Interesting Facts[edit]

Little Rock Nine was the first group of colored students to enroll in an all white school. This group consisted of African American students Ernest Green, Minnijean Brown, Elizabeth Eckford, Thelma Mothershed, Melba Pattillo, Gloria Ray, Terrence Roberts, Jefferson Thomas, and Carlotta Walls. They were enrolled at Rock Central High School on September 4, 1957. This school was located in Arkansas where their enrollment was followed by mass protest and soon to be riot. This special group was initially unable to enter the school due to a national guard that was sent out to halt their entrance, otherwise known as the Little Rock Crisis. After news of the guard preventing the students' entrance spread, president Dwight D. Eisenhower sent out federal troops to escort these students to get inside. Upon entrance the students were treated fairly poorly by both staff and other students. They then went on to be the first African American students to graduate from Central High even through this diversity and challenge. This heavily influenced the black community to stand up for themselves and had gone on to the desegregation of schools as well as many public areas within the same decade of the event.

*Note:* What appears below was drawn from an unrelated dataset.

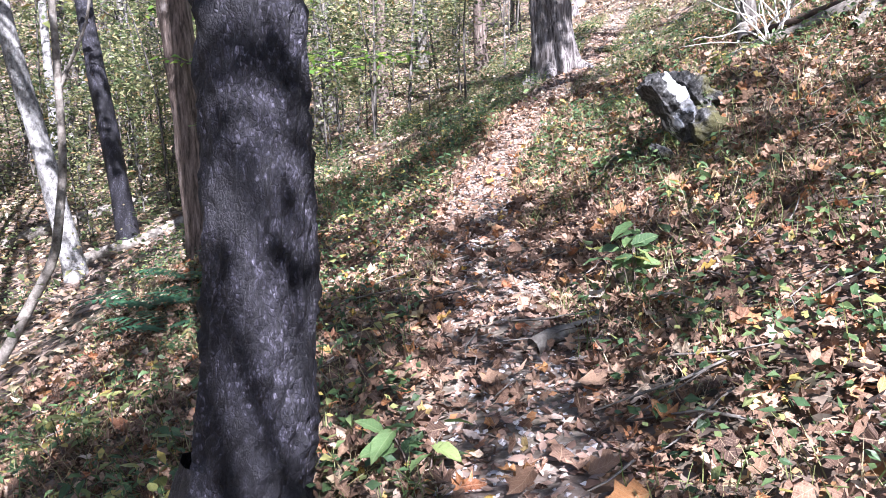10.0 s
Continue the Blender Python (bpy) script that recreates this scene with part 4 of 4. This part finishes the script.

The Birmingham Campaign was an American movement organized in the early year of 1963. This movement was put together by the Southern Christian Leadership Conference to bring people's attention to the integration effort made by African Americans in Birmingham, Alabama. This movement was run by Martin Luther King Jr, James Bevel, and Fred Shuttlesworth. The nonviolent protest between young black students and the white population eventually led to the governments change in their cities discriminatory law. This was big because Birmingham was one of the most racially segregated cities in the United States. It even got to a point where James Bevel thought it to be good that students were the main protagonists in the Birmingham Campaign. He even went as far as training these students in participating in nonviolent protests and to take a peace walk from 16th Street Baptist Church to City Hall to talk to their mayor about the segregation they face.

Conclusion[edit]

The Voting Rights Act
The Voting Rights Act

To end off, the Civil Rights Movement was the biggest solution and event in history granting African Americans equality through peaceful protests and influencing and empowering people that would go on to be great leaders for their time. Without the people that fought for voting rights, desegregation, employment, and overall equal opportunities their chance of gaining such power and ability to express and vocalize their issues wouldn't be very high or successful at all. Though, with these people in power they'd be able able to overpower and take control of the racism and overall situation they were facing and change American society even up until today's lifestyle.